Posted: Mon Dec 30, 2013 1:35 pm
by abrist
Unexpected shutdowns may leave lock files. Remove:

Code: Select all

rm /usr/local/nagios/var/nagios.lock
And then restart nagios:

Code: Select all

service nagios restart

Re: nagios dead but subsys locked

Posted: Mon Dec 30, 2013 1:38 pm
by lmiltchev
Are you using mk-livestatus? What's the output of the following command?

Code: Select all

tail -30 /usr/local/nagios/var/nagios.log

Re: nagios dead but subsys locked

Posted: Mon Dec 30, 2013 1:43 pm
by vinothsethuram
abrist wrote:Unexpected shutdowns may leave lock files. Remove:

Code: Select all

rm /usr/local/nagios/var/nagios.lock
And then restart nagios:

Code: Select all

service nagios restart

I executed above commands. Thank you.

Re: nagios dead but subsys locked

Posted: Mon Dec 30, 2013 1:44 pm
by vinothsethuram
lmiltchev wrote:Are you using mk-livestatus? What's the output of the following command?

Code: Select all

tail -30 /usr/local/nagios/var/nagios.log

I executed above commands by changing 30 to 200, but no info about nagios lock or sigserv error. Please help to understand the cause for this downtime.

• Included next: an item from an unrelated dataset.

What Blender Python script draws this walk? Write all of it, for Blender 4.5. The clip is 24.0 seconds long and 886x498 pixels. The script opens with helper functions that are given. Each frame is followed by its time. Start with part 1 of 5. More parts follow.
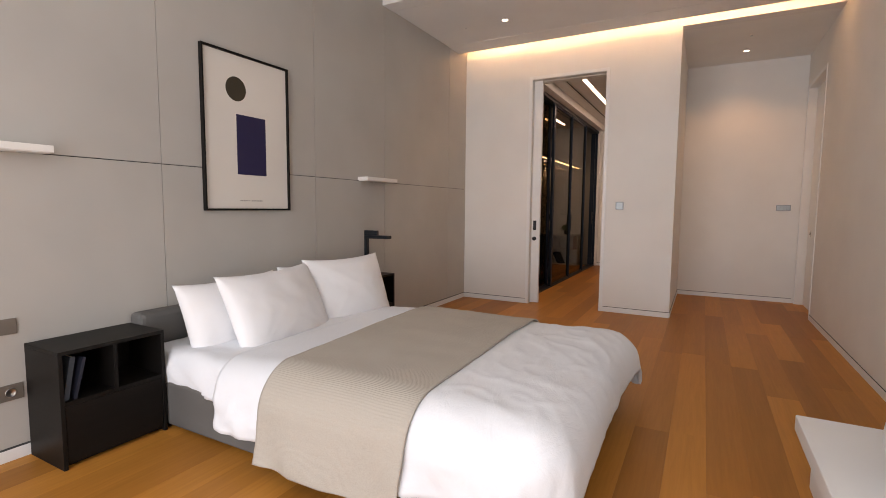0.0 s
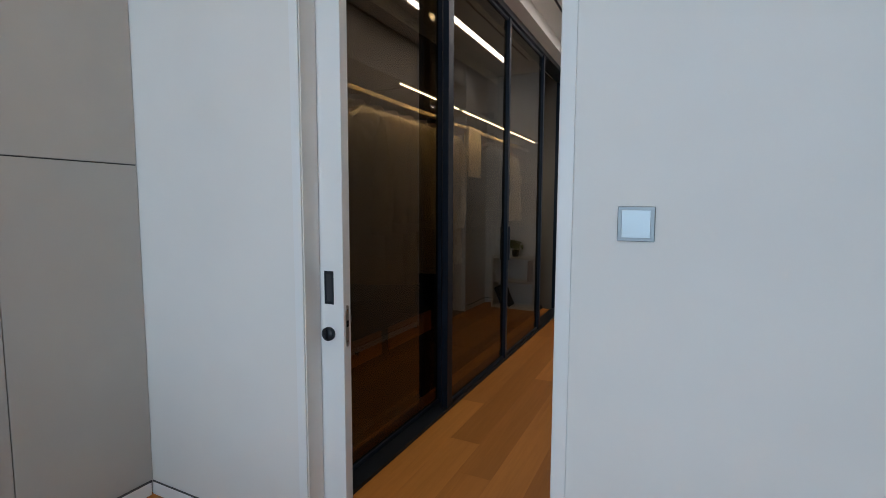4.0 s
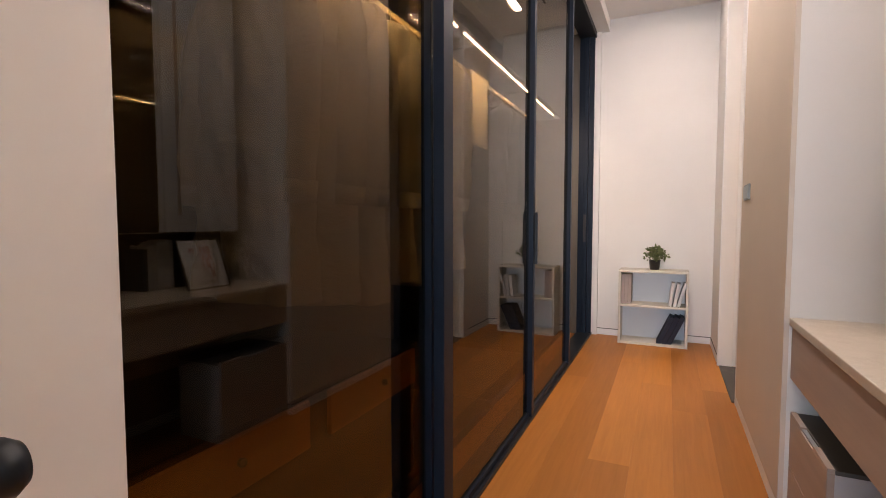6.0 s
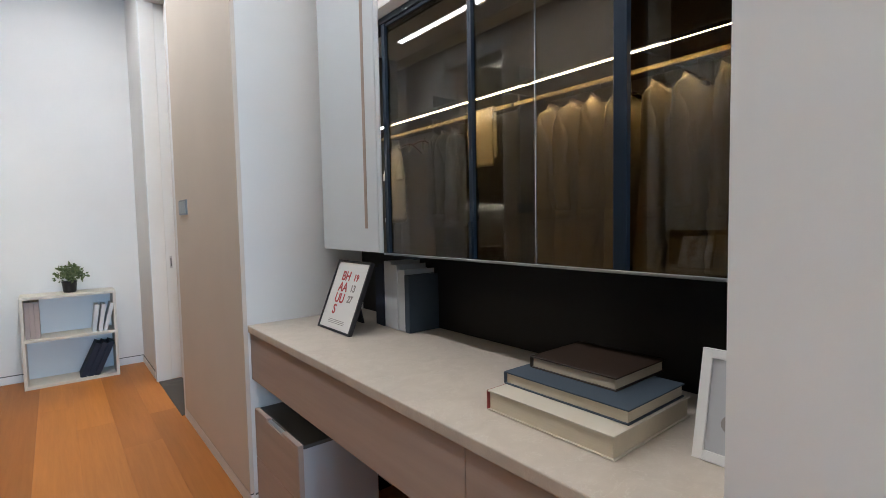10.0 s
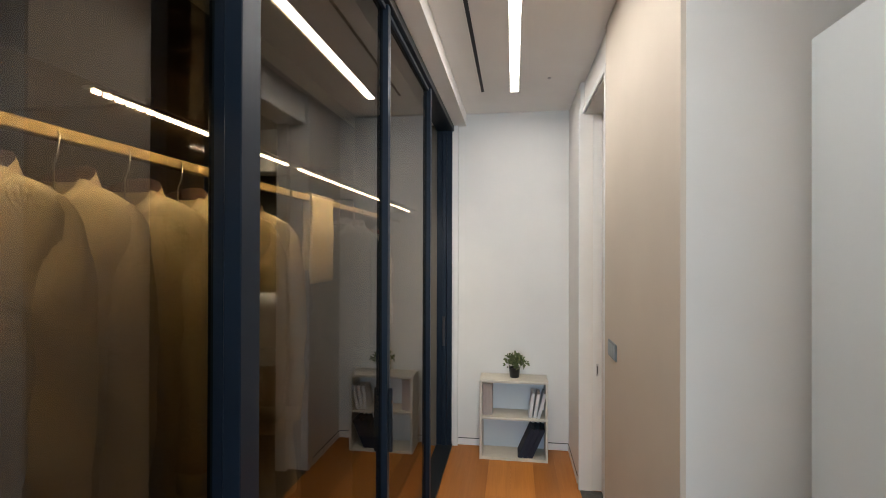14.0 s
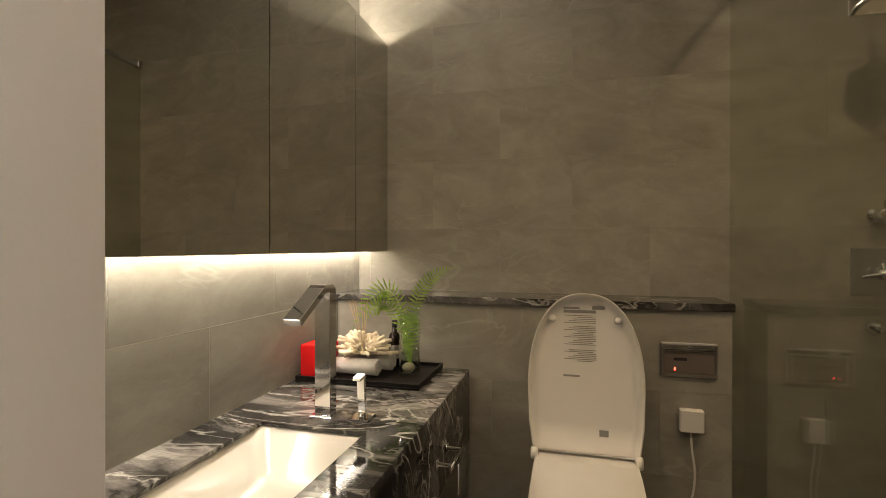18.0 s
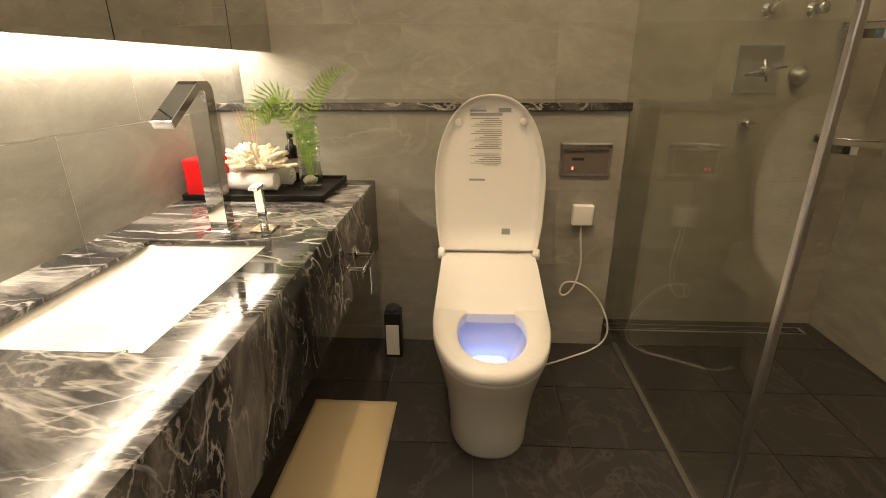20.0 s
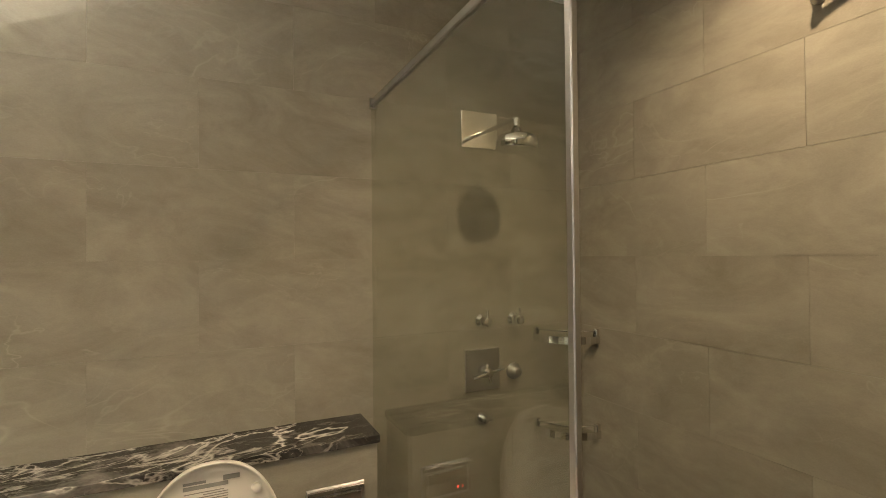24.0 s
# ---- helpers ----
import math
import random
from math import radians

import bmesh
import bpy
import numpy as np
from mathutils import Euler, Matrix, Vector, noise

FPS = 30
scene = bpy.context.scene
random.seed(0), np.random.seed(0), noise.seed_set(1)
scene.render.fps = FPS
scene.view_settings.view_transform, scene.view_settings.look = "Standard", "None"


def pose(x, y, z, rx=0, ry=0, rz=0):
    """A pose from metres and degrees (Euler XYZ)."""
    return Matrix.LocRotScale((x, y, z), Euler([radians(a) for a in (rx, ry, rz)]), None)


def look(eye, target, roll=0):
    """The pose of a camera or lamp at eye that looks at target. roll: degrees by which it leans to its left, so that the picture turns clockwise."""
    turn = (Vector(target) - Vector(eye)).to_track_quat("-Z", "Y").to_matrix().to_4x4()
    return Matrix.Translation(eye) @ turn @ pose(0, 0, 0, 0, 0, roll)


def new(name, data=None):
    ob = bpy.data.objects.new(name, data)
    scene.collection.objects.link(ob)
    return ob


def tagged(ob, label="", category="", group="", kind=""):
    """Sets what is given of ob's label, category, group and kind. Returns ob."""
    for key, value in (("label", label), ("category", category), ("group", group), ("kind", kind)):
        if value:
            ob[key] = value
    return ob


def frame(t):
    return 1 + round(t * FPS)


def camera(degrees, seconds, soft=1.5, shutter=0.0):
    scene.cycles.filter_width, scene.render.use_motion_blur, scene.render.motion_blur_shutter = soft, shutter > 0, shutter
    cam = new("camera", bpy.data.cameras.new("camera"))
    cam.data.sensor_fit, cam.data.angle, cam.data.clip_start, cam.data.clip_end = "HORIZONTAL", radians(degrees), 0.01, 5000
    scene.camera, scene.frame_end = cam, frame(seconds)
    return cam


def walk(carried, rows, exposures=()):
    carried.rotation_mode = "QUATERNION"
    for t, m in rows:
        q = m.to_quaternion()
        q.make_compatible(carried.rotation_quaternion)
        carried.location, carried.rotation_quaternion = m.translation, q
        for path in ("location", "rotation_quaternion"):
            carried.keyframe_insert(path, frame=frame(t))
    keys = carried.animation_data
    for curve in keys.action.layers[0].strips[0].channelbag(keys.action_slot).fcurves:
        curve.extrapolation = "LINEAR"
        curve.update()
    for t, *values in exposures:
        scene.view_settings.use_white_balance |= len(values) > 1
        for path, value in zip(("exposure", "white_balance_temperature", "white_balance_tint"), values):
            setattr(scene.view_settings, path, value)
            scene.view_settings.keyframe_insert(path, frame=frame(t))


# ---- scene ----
# The walk: seconds, eye, yaw to the left of +y, pitch, roll.
PATH = [
    (0, 1.493, -6.036, 1.232, 28.36, -4.94, 0.46),
    (0.5, 1.573, -5.801, 1.205, 17.48, -5.30, 0.63),
    (1, 1.533, -5.329, 1.214, 14.75, -5.46, 0.44),
    (1.5, 1.498, -4.711, 1.260, 14.33, -5.84, 0.28),
    (3.6, 0.952, -1.831, 1.315, 23.73, -5.16, 0.20),
    (4, 0.716, -1.379, 1.311, 26.09, -5.14, 0.22),
    (4.5, 0.429, -0.877, 1.249, 26.14, -4.72, 0.31),
    (5, 0.237, -0.498, 1.164, 26.25, -4.14, -0.12),
    (5.5, 0.125, -0.255, 1.102, 25.84, -3.60, -0.21),
    (6, 0.092, -0.107, 1.088, 25.05, -3.19, -0.06),
    (6.5, -0.012, -0.051, 1.067, 19.94, -2.95, 0.15),
    (7, -0.081, -0.066, 1.078, 4.33, -3.02, -0.40),
    (7.5, -0.108, -0.009, 1.089, -11.89, -3.60, -0.83),
    (8, -0.115, 0.005, 1.056, -24.05, -3.47, -0.86),
    (8.5, -0.135, -0.002, 0.983, -33.41, -3.57, -1.12),
    (9, -0.130, 0.000, 0.812, -38.15, -3.58, -1.27),
    (9.5, -0.133, -0.018, 0.940, -39.79, -3.23, -1.19),
    (11.5, 0.145, 0.138, 1.699, -20.66, -4.32, -0.20),
    (12, 0.138, 0.217, 1.785, -9.00, -4.26, 0.11),
    (12.5, 0.092, 0.241, 1.821, -1.95, -3.66, 0.29),
    (13, 0.072, 0.231, 1.830, 2.18, 0.16, 0.25),
    (13.5, 0.042, 0.270, 1.801, 5.24, 0.43, 0.18),
    (14, -0.025, 0.408, 1.742, 8.30, 0.22, 0.17),
    (14.5, -0.028, 0.785, 1.649, 9.45, -0.00, 0.17),
    (15, -0.040, 1.322, 1.597, 6.74, -0.58, 0.00),
    (15.5, -0.122, 1.890, 1.538, 1.01, 0.55, -0.16),
    (16, -0.140, 2.440, 1.502, -8.08, 0.03, 0.75),
    (16.5, -0.145, 2.908, 1.522, -18.57, -0.39, 0.50),
    (17, 0.042, 3.268, 1.506, -33.25, -0.73, 0.38),
    (17.5, 0.211, 3.521, 1.438, -55.80, -0.51, 0.31),
    (18, 0.352, 3.566, 1.377, -75.28, -0.19, 0.05),
    (18.5, 0.394, 3.595, 1.331, -89.05, -0.50, 0.08),
    (19, 0.414, 3.582, 1.297, -92.78, -8.46, -0.28),
    (19.5, 0.421, 3.594, 1.280, -89.48, -18.18, 0.08),
    (21.5, 0.381, 3.579, 1.428, -82.07, -19.60, -0.21),
    (22, 0.367, 3.607, 1.533, -82.41, -9.40, -0.07),
    (22.5, 0.371, 3.669, 1.607, -87.49, 0.50, 0.24),
    (23, 0.422, 3.630, 1.689, -91.64, 0.89, -0.39),
    (23.5, 0.652, 3.541, 1.825, -103.04, -0.11, -0.47),
    (24, 0.717, 3.494, 1.838, -115.23, 0.76, -0.51),
]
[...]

Re: nagios dead but subsys locked

Posted: Mon Dec 30, 2013 1:47 pm
by slansing
You need to share the output as requested:

Code: Select all

tail -30 /usr/local/nagios/var/nagios.log
As well as:

Code: Select all

tail -30 /var/log/messages
Though it is possible whatever caused this is no longer present in the last 30 lines of the logs, if it was ever. You would most likely want to open your current /var/log/messages and hunt around at the point in time that this occurred.

Re: nagios dead but subsys locked

Posted: Mon Dec 30, 2013 1:56 pm
by vinothsethuram

Code: Select all

Dec 29 23:24:57 nagios nagios: wproc: 'Core Worker 5129' seems to be choked. ret = 528000; bufsize = 826406: errno = 11 (Resource temporarily unavailable)
Dec 29 23:24:57 nagios nagios: wproc: iocache_read() from Core Worker 5129 returned -1: Connection reset by peer
Dec 29 23:24:57 nagios nagios: wproc: Socket to worker Core Worker 5129 broken, removing
Dec 29 23:24:57 nagios nagios: Caught SIGSEGV, shutting down...

Will it help you to analyse the cause?

Re: nagios dead but subsys locked

Posted: Mon Dec 30, 2013 1:59 pm
by slansing
If you can reply with the information we have been requesting we can.

Re: nagios dead but subsys locked

Posted: Mon Dec 30, 2013 2:03 pm
by vinothsethuram
slansing wrote:If you can reply with the information we have been requesting we can.
you asked me to run the following command.

Code: Select all

tail -30 /var/log/messages
And I got the following message as output which matches the downtime and downtime info.

Code: Select all

Dec 29 23:24:57 nagios nagios: wproc: 'Core Worker 5129' seems to be choked. ret = 528000; bufsize = 826406: errno = 11 (Resource temporarily unavailable)
Dec 29 23:24:57 nagios nagios: wproc: iocache_read() from Core Worker 5129 returned -1: Connection reset by peer
Dec 29 23:24:57 nagios nagios: wproc: Socket to worker Core Worker 5129 broken, removing
Dec 29 23:24:57 nagios nagios: Caught SIGSEGV, shutting down...

Re: nagios dead but subsys locked

Posted: Mon Dec 30, 2013 2:46 pm
by slansing
You only have 4 lines in your /var/log/messages log? Are you absolutely sure? We asked for the last 30 lines, not just 4 lines that specifically have to deal with the event..